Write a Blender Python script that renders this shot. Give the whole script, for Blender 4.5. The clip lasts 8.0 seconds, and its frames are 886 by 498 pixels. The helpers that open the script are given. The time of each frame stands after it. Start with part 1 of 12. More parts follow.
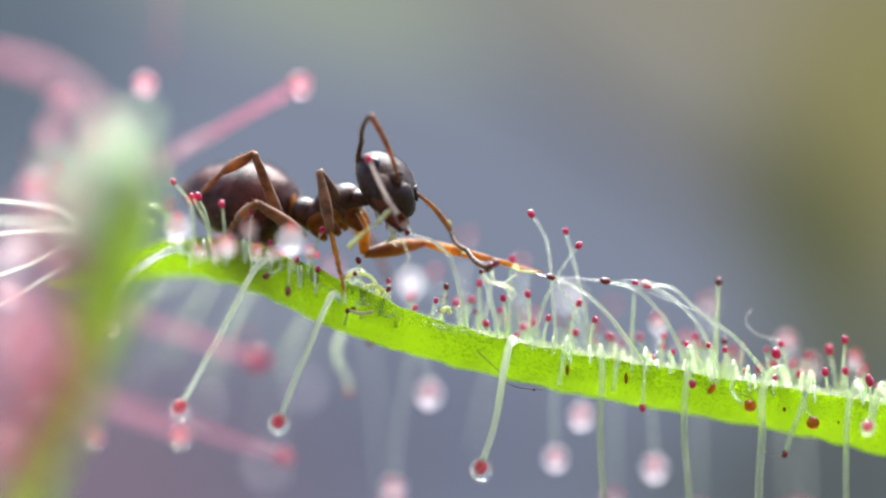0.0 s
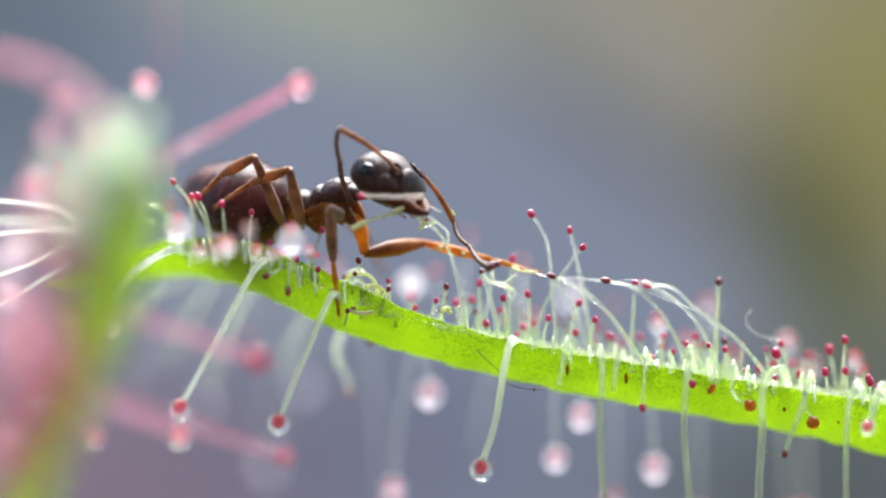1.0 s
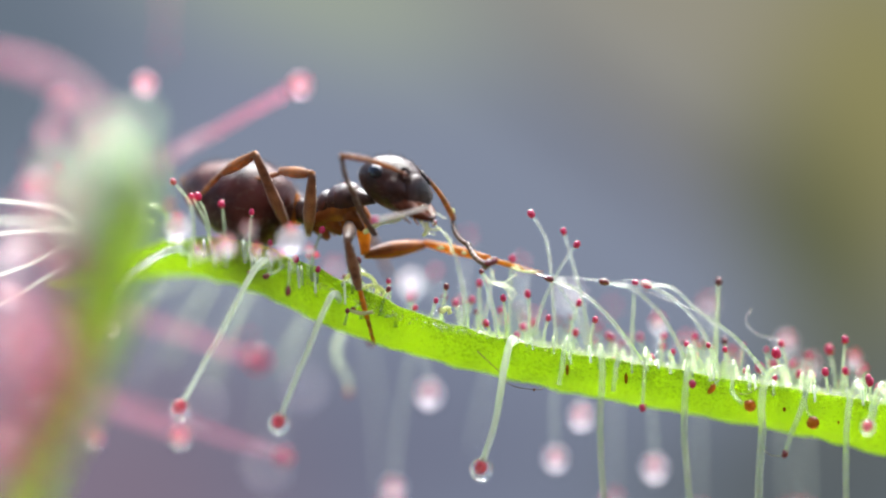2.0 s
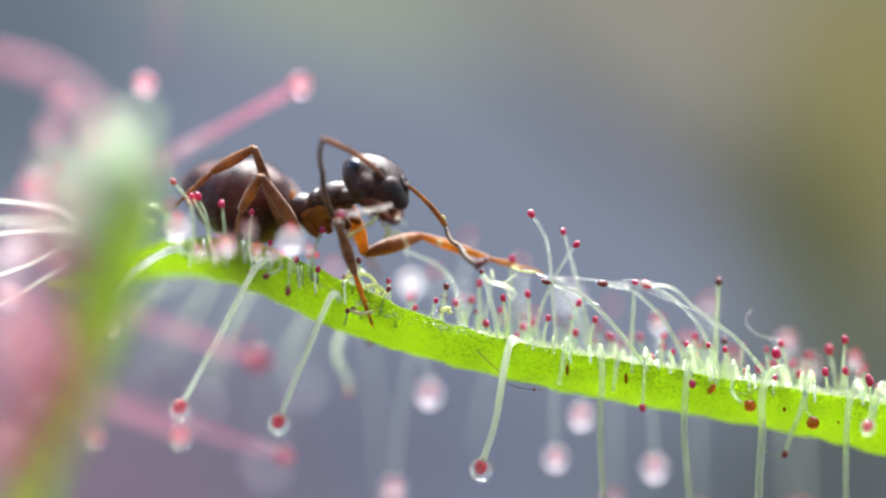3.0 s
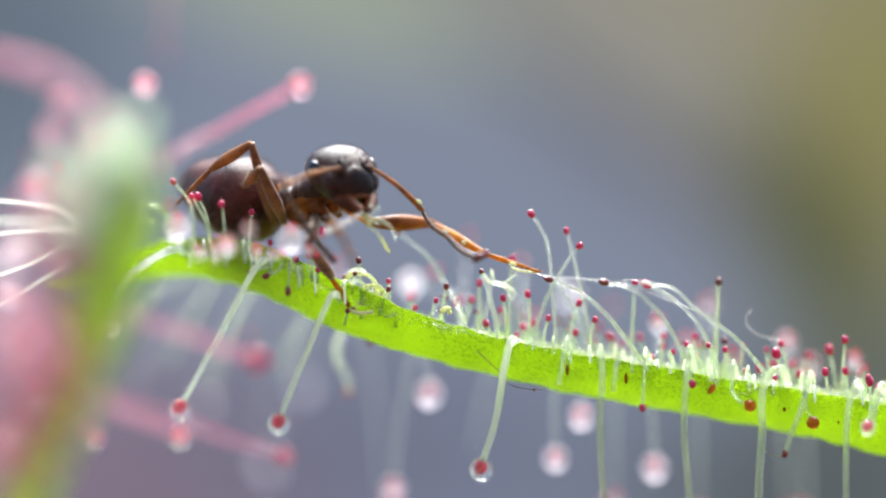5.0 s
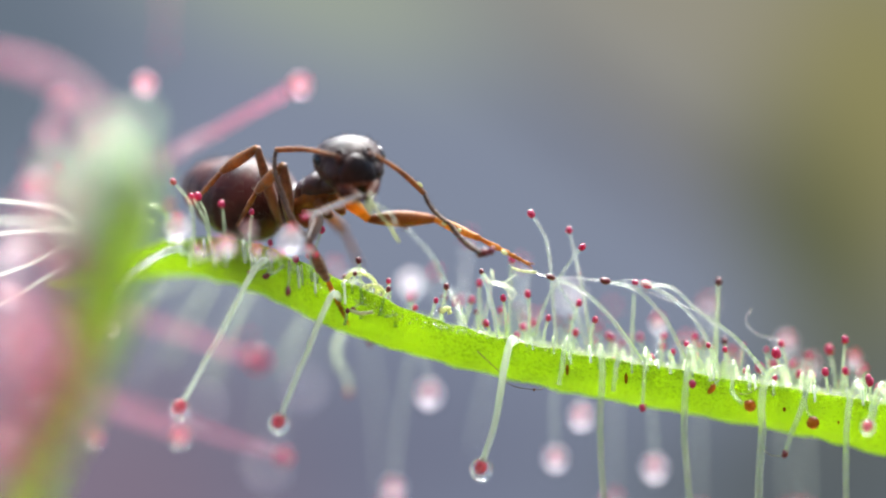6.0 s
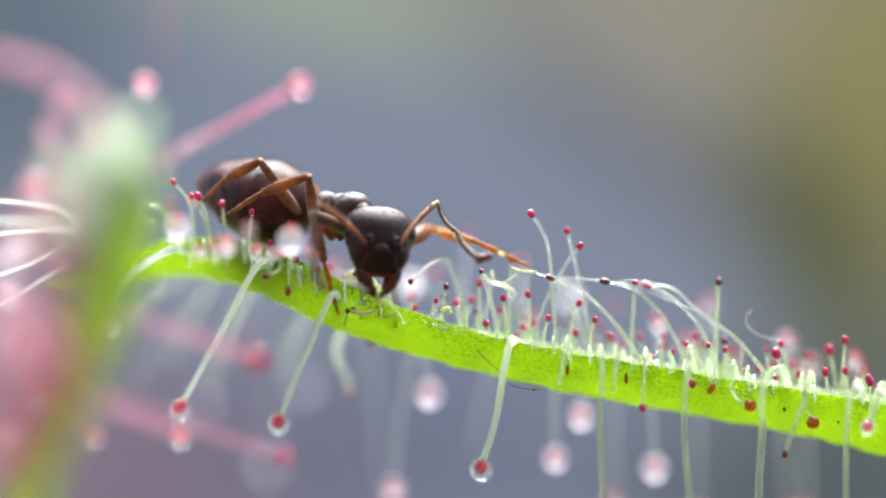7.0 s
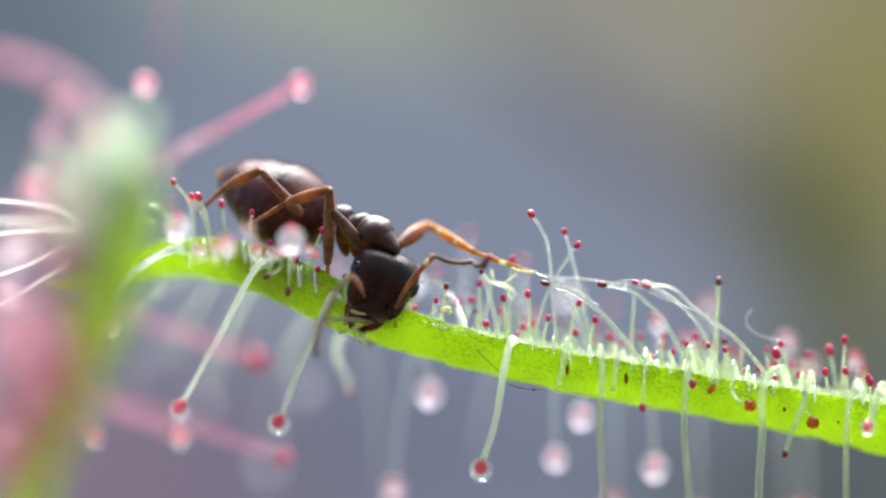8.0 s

• • •

[Problem] Omit the pictures and give the material again, exactly and in full.

[Finished task]
Write a Blender Python script that renders this shot. Give the whole script, for Blender 4.5. The clip lasts 8.0 seconds, and its frames are 886 by 498 pixels. The helpers that open the script are given. The time of each frame stands after it. Start with part 1 of 12. More parts follow.
0.0 s
1.0 s
2.0 s
3.0 s
5.0 s
6.0 s
7.0 s
8.0 s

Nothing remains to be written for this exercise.